The Harvest Moon towns are generally pretty friendly, accepting places, and everybody knows everyone else pretty well. They're more like really big extended families, and thus they learn to deal with everyone else's weirdness. When Julius was growing up, he discovered he liked fashion and gems and other "girly" things. Because there probably weren't too many other kids around, he didn't get teased, and, in adolescence, there wasn't as much xenophobia (in the literal sense of fear of the different), so he didn't feel the need to hide his true self out of the assumptions others might make. And, as he grew up, everyone got to know him and who he was and was perfectly OK with him.

Sure, Real Life small towns can be close-minded too, but the HM games are such a Sugar Bowl it's hard to believe that of one of them.

Julius used to be a member of a Visual Kei band.
It would certainly explain his FABULOUSNESS.
  • That... actually makes so much sense, it's scary. Though it doesn't explain why he went from music/fashion to... metalworking.
    • After a couple years of performing, he realized he was more interested in the fashion and jewelry aspect than the music, with particular emphasis on the jewelry, so he decided to focus on that. There you go.

Toby is Gin Ichimaru from Bleach.
He manages to survive the whole series and eventually retires to a nice life spent fishing.

Mira's husband is/was a mayor.
In the town's graveyard, there are many graves, but you can only read three. One is for Tom, who came back as a ghost to search for his lost love Anna; Mary; and the "Graves of mayors past". Since we can confirm Mira had a husband, not a wife, her husband's grave would have to be scattered about in the many mayor's.

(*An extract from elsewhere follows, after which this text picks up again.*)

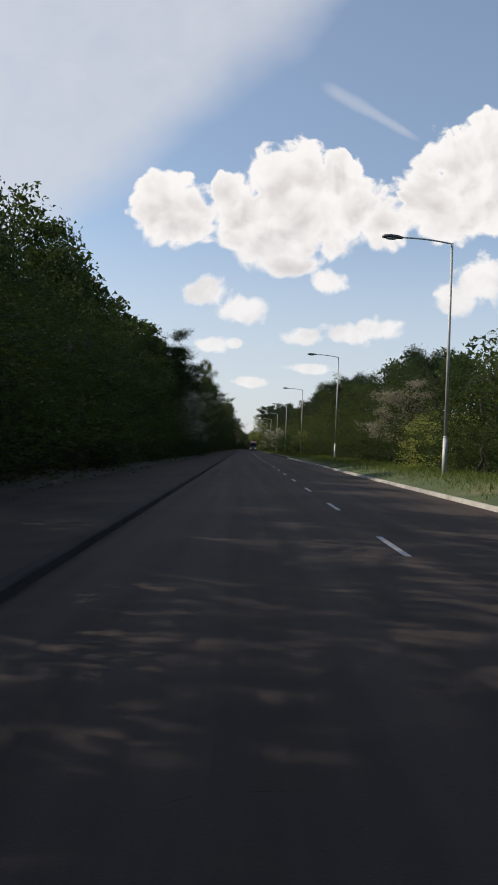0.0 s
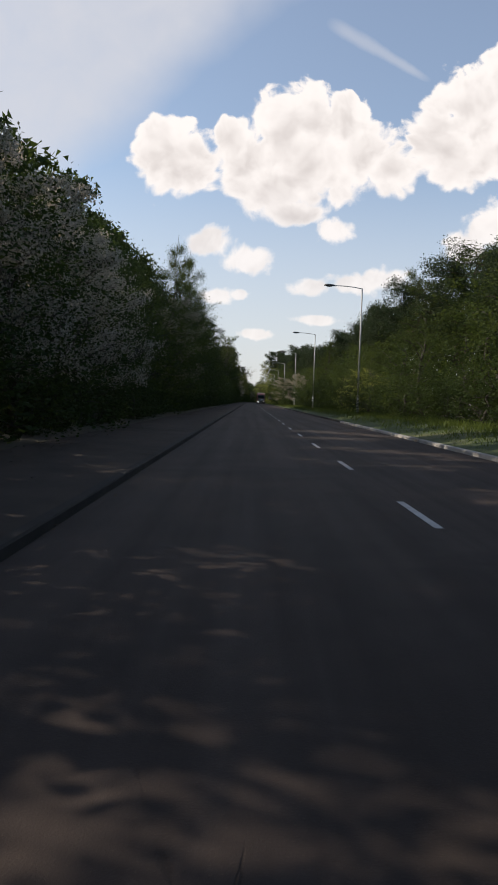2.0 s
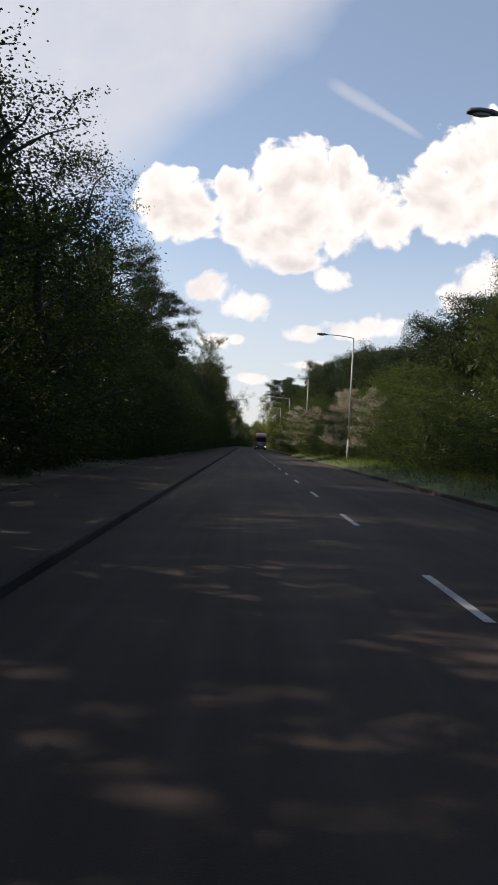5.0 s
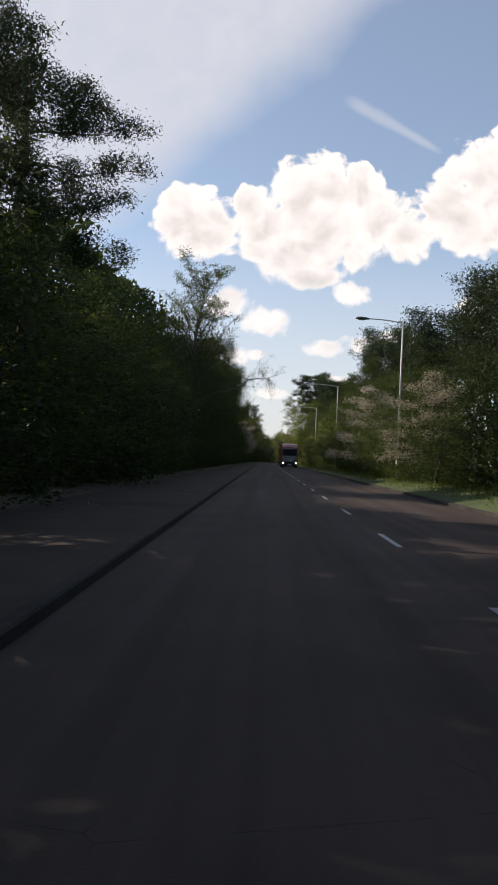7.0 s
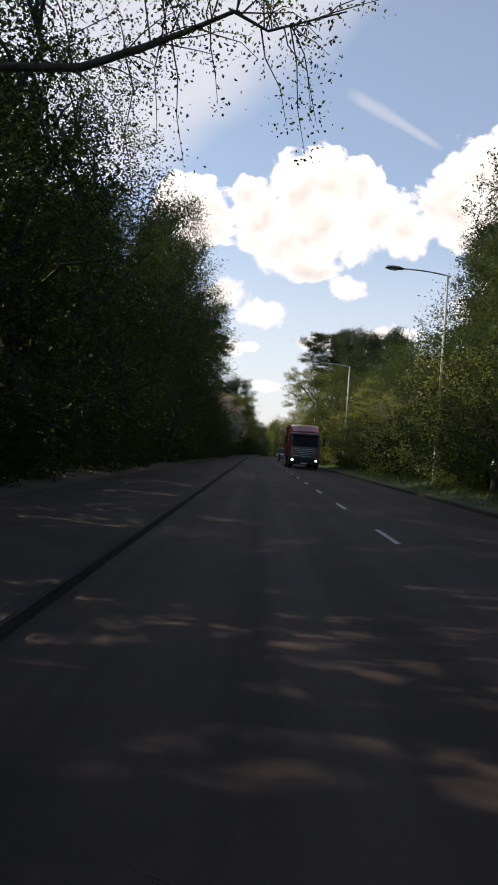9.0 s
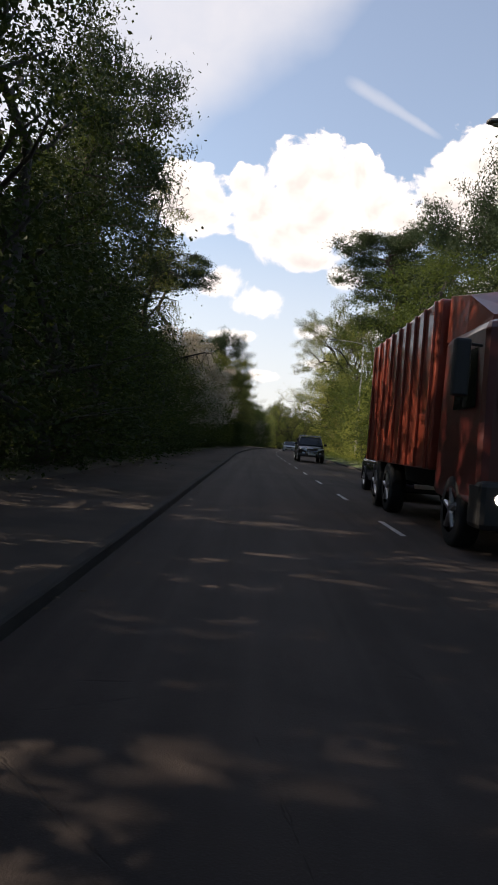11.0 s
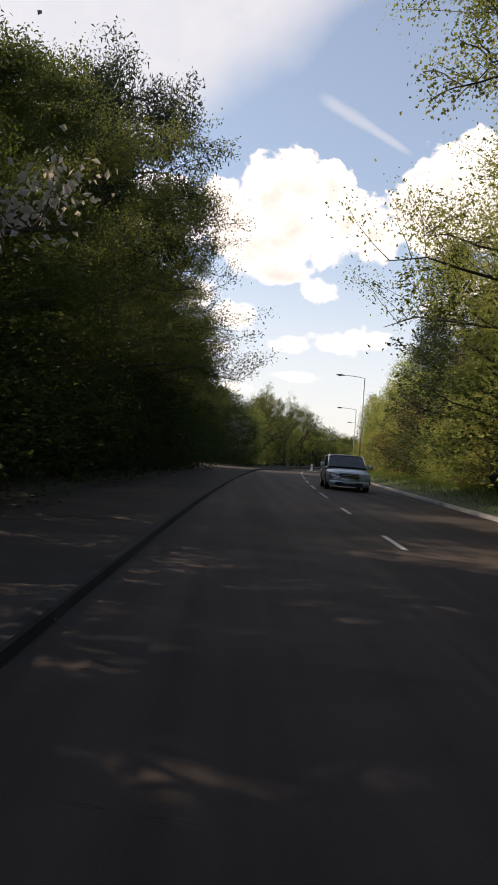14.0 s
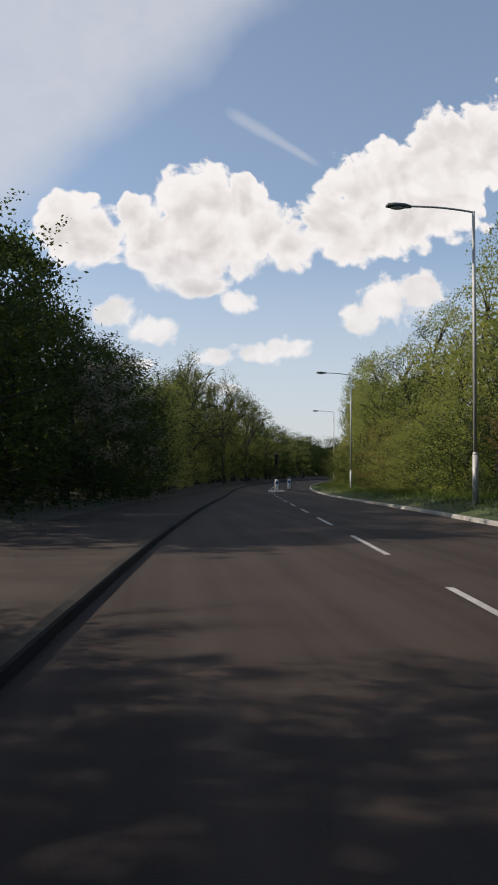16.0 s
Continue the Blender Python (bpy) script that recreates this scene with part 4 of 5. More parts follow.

Jin was going to be female, but still the other half of Anissa's Rival/Love Interest pairing.
Someone on the Headscratchers page mentioned that Jin looks like a girl. It is true that his concept art is extremely androgynous, and seems plainly feminine if you misread the chain holding the sides of his lab coat in as an underbust shadow. Jin is also a Gender-Blender Name. According to the Harvest Moon wiki, Anissa will follow the romance events with a female protagonist, only stopping after "infatuation" but immediately before the option of marriage. Ergo, Jin was almost a lesbian.
Their son was artificially conceived or used a sperm donor or something, if he wasn't adopted (possibly from a geographically distant family member, in the case of adoption). Both have been used before, the latter with Best Friend Ceremony adoptions and the former with livestock fertility potions.

Jin is Jin.
Same names, and don't tell me you don't ee the resemblance. It's utterly uncanny. Alternatively, Jin is Jin's ancestor.